All true, but not “turkey” either: would we really want a full adaptation of the book, released in two large installments like Dune or a series on Netflix spanning twelve hours? (This is a false wish, since the book is so deliberately non-PC that Netflix would never touch it.) Hanson’s film is “a luminous new form” of Ellroy’s novel that rewards Ellroy’s readers with its attention to detail and capturing of the spirit of the novel. Both forms of L. A. Confidential complement each other in a way that few sets of pages and frames do: one could see the film and then read the book, or vice-versa, without any loss of engagement. Despite what Ellroy says, Steven and I talk about the perfect casting, the reworking of some of the plotlines, and the ways in which Hanson kept the core stories of Bud White, Ed Exley, and Jack Vincennes intact and comprehensible for an uninitiated viewer, much like Zach Snyder did in 2009 when he helmed the film version of a sprawling and complex novel (although to much less acclaim).

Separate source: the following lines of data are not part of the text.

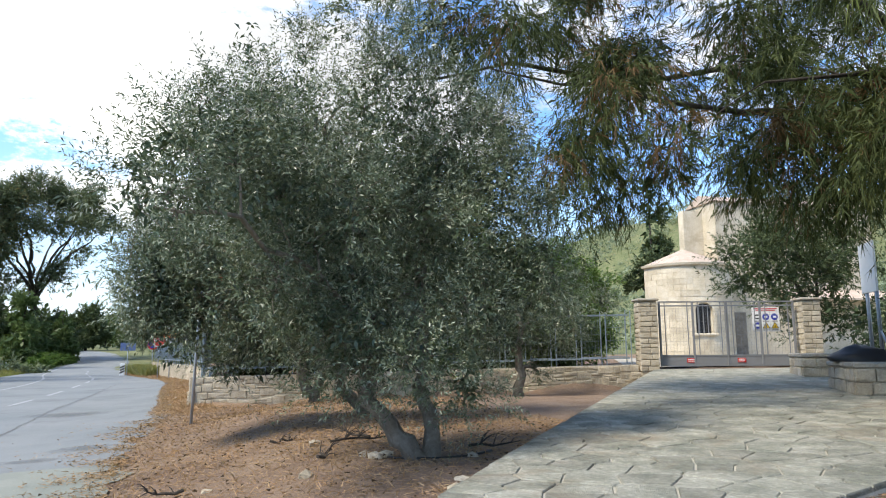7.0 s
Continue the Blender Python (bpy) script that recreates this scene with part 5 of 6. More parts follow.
def stone_seat(x, y, w, d, h, rz, label):
    z = slab_z(x, y) - 0.02
    t = thing("stone_block", label, "stone block", (x, y, z), "stone blocks beside the paved way", rz)
    part("core", Geo().box(-w / 2 + 0.03, -d / 2 + 0.03, -0.25, w / 2 - 0.03, d / 2 - 0.03, h - 0.05), M["mortar"], t)
    part("top", Geo().soft_box(-w / 2 - 0.02, -d / 2 - 0.02, h - 0.09, w / 2 + 0.02, d / 2 + 0.02, h, 0.02), M["cap"], t, "flat weathered stone top")
    rng = random.Random(int(x * 7))
    for side, (half, off) in enumerate(((w / 2, d / 2), (d / 2, w / 2), (w / 2, d / 2), (d / 2, w / 2))):
        for c in range(2):
            s = -half
            ch = (h - 0.1) / 2
            while s < half - 0.02:
                ln = min(rng.uniform(0.18, 0.5), half - s)
                if half - s - ln < 0.12:
                    ln = half - s
                m = Matrix.Rotation(side * math.pi / 2, 4, "Z") @ Matrix.Translation((s + ln / 2, -off + rng.uniform(-0.025, 0.015), ch * (c + 0.5))) @ Matrix.Rotation(rng.uniform(-0.06, 0.06), 4, "Y") @ Matrix.Diagonal((ln - 0.012, 0.24, ch - 0.01, 1))
                part("stone", STONE_MESH[rng.randrange(18)], None, t, at=m)
                s += ln


stone_seat(14.2, 42.8, 0.75, 1.5, 0.58, -30, "low weathered block of pale rough stones beside the paved way")
stone_seat(16.85, 46.8, 0.9, 1.9, 0.55, -30, "low weathered block of pale rough stones beside the paved way")
stone_seat(19.35, 51.0, 0.8, 1.7, 0.55, -30, "low weathered block of pale rough stones beside the gate")


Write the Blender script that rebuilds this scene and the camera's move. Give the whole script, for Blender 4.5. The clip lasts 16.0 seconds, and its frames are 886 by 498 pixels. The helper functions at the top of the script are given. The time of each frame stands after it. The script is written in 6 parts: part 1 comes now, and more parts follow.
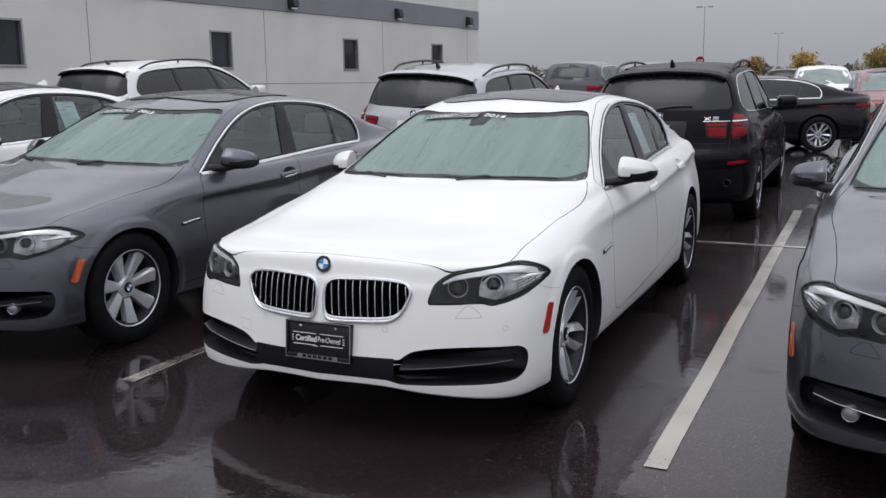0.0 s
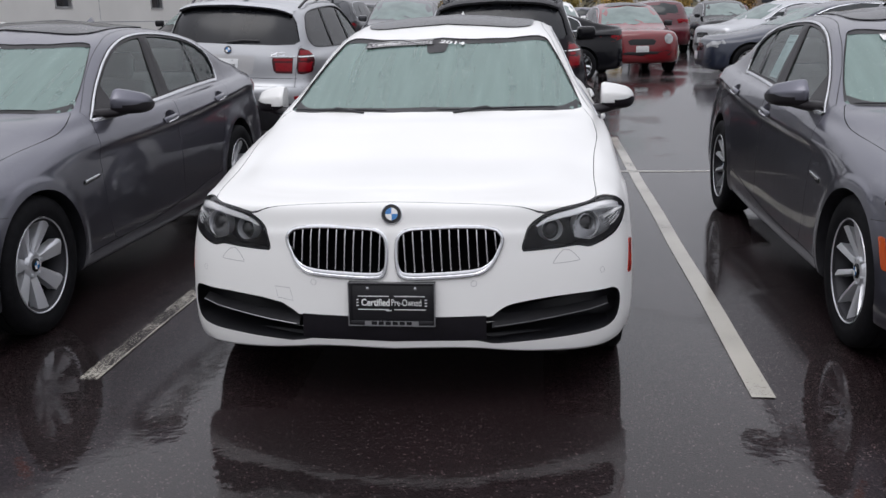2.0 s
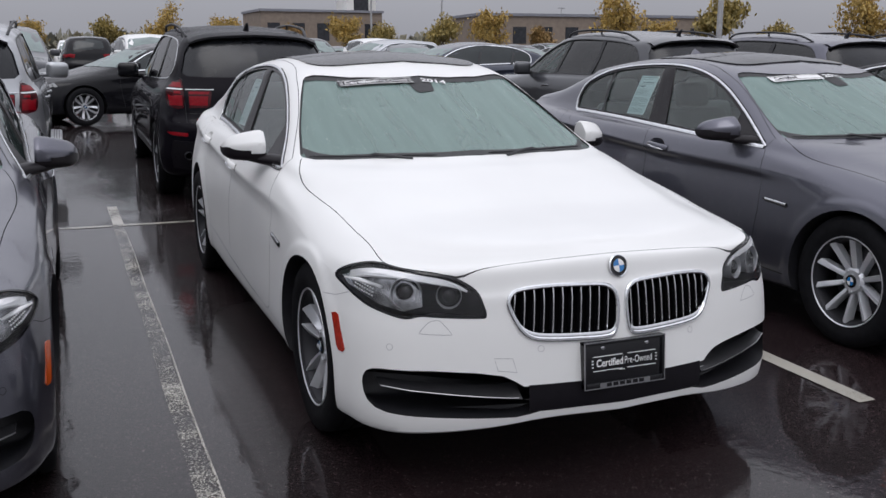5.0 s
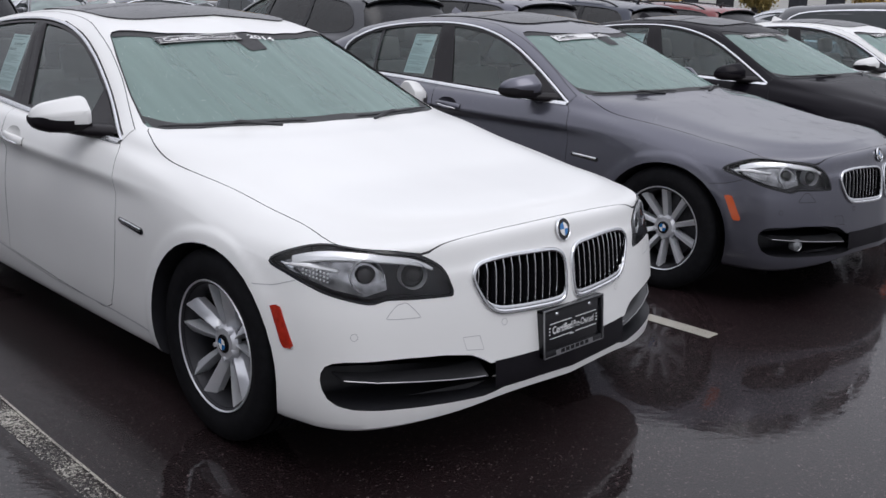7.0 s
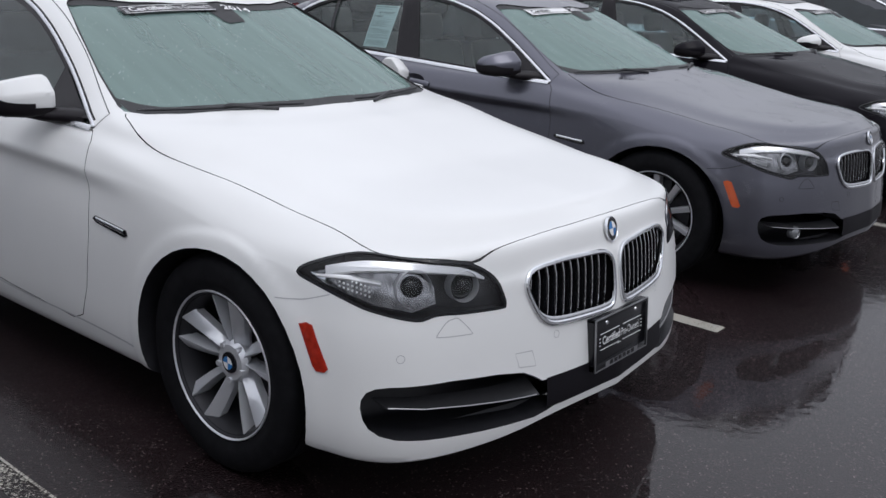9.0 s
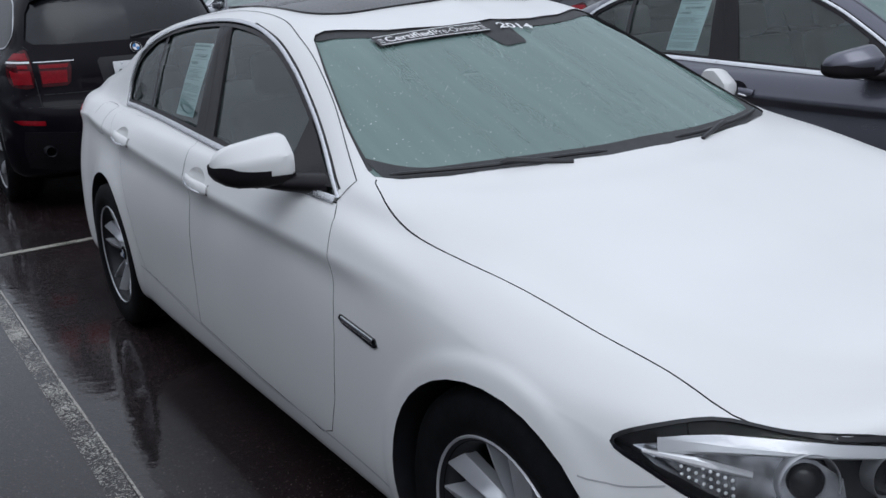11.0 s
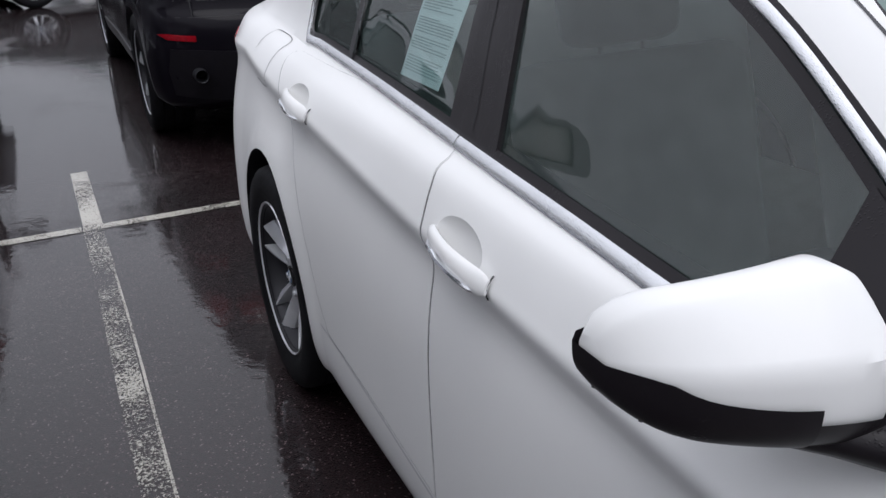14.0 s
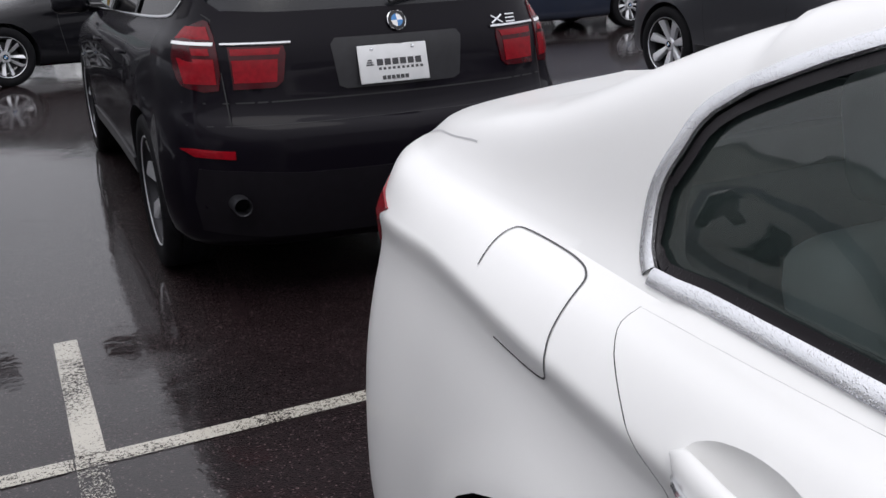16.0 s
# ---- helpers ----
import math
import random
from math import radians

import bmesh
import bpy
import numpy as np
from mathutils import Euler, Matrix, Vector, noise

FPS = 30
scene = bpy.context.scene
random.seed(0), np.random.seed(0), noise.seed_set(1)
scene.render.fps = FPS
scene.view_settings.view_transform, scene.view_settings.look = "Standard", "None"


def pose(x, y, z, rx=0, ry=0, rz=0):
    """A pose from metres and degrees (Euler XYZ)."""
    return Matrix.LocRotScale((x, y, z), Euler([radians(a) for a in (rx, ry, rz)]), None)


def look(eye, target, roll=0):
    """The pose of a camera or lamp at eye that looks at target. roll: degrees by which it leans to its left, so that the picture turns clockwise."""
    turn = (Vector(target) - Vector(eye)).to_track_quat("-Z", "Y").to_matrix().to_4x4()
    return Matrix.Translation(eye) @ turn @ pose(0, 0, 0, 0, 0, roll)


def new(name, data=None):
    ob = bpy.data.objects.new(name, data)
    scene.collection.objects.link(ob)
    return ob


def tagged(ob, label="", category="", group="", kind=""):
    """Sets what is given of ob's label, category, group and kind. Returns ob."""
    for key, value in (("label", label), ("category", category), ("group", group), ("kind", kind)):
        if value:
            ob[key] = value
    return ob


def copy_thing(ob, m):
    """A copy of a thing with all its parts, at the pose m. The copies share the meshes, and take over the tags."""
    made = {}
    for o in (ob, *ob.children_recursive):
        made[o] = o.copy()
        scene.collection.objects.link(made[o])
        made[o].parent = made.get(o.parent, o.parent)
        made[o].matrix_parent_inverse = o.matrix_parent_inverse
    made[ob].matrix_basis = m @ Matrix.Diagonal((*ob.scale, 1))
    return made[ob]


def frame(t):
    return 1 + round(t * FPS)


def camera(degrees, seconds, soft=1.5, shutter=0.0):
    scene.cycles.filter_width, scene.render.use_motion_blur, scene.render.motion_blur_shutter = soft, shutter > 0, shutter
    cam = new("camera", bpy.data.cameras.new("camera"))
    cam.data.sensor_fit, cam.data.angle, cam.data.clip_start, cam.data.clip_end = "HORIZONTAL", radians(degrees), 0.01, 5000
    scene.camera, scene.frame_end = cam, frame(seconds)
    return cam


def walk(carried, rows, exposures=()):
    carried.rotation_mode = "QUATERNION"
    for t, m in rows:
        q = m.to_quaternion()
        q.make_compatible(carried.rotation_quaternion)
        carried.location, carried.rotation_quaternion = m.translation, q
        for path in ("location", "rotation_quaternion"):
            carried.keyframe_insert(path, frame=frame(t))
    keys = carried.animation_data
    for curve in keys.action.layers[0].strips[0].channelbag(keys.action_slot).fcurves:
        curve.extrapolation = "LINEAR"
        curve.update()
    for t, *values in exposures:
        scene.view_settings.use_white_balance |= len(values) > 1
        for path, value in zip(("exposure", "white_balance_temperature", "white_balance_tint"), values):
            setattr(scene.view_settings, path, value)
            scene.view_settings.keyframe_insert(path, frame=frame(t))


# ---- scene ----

The novel’s epigraph is hundred-proof Ellroy: “A glory that costs everything and means nothing.” It applies to many of its characters, especially Edmund Exley, who stands at the end “alone with his dead” and the bargain he has made with the past. Read more of Ellroy’s work and you’ll see that this line sometimes extends to the city as a whole—or, in the case of American Tabloid, which Ellroy would publish five years later—the whole country. In Ellroy’s novels, the arc of the moral universe isn’t long or bending toward justice; it ricochets off the walls and careens off of anything that seems stable: families, politics, civic institutions, cultural figures are all fair targets and nobody comes out wearing a spotless white shirt. Characters choose ambition over decency and death over honesty and the sins of the fathers are more than visited upon the sons: they metastasize and continue their effects across generations.